*Exercise inputs*:
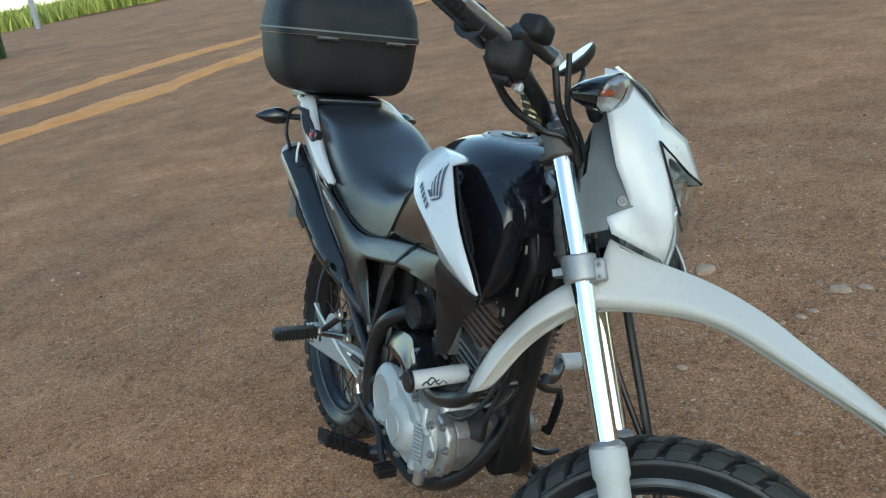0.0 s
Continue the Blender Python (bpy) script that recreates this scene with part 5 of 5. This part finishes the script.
--
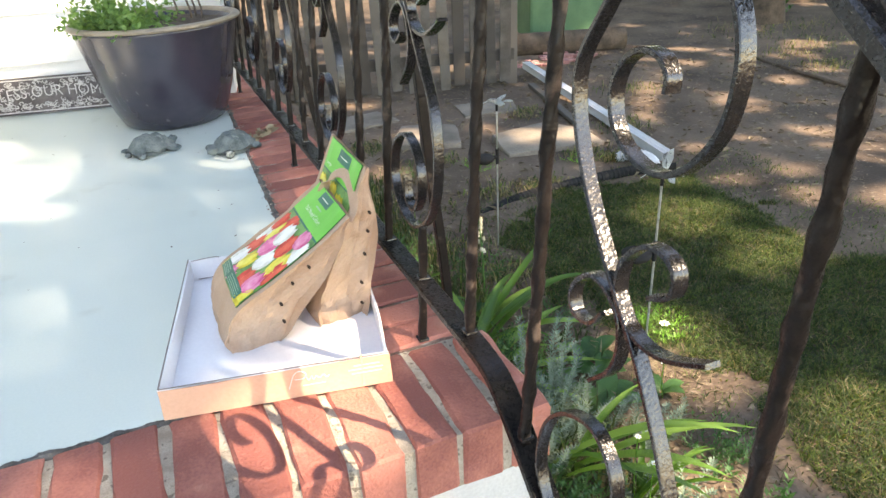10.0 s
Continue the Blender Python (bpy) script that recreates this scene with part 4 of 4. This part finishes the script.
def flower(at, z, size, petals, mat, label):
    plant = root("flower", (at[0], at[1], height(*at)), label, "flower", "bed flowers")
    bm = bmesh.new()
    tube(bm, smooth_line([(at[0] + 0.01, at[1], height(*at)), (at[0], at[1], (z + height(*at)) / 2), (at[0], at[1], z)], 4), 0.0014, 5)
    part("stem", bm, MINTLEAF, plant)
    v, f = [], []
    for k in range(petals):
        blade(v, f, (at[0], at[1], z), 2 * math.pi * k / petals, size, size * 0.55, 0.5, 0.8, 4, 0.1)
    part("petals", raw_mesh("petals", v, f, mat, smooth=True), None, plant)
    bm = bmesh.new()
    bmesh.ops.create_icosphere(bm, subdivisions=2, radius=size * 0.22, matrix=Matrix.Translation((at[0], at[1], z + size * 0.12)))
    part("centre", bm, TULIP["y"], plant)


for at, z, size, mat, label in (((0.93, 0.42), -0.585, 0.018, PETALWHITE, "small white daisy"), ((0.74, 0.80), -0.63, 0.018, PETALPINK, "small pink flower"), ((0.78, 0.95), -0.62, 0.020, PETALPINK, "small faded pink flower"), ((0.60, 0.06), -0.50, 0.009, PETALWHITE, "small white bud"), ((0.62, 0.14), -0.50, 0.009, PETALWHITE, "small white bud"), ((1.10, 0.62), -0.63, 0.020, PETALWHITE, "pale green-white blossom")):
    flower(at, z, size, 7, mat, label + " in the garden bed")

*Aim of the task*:
Show all lines in the entries above where the word "Blender" appears.

*Written response*:
Continue the Blender Python (bpy) script that recreates this scene with part 5 of 5. This part finishes the script.
Continue the Blender Python (bpy) script that recreates this scene with part 4 of 4. This part finishes the script.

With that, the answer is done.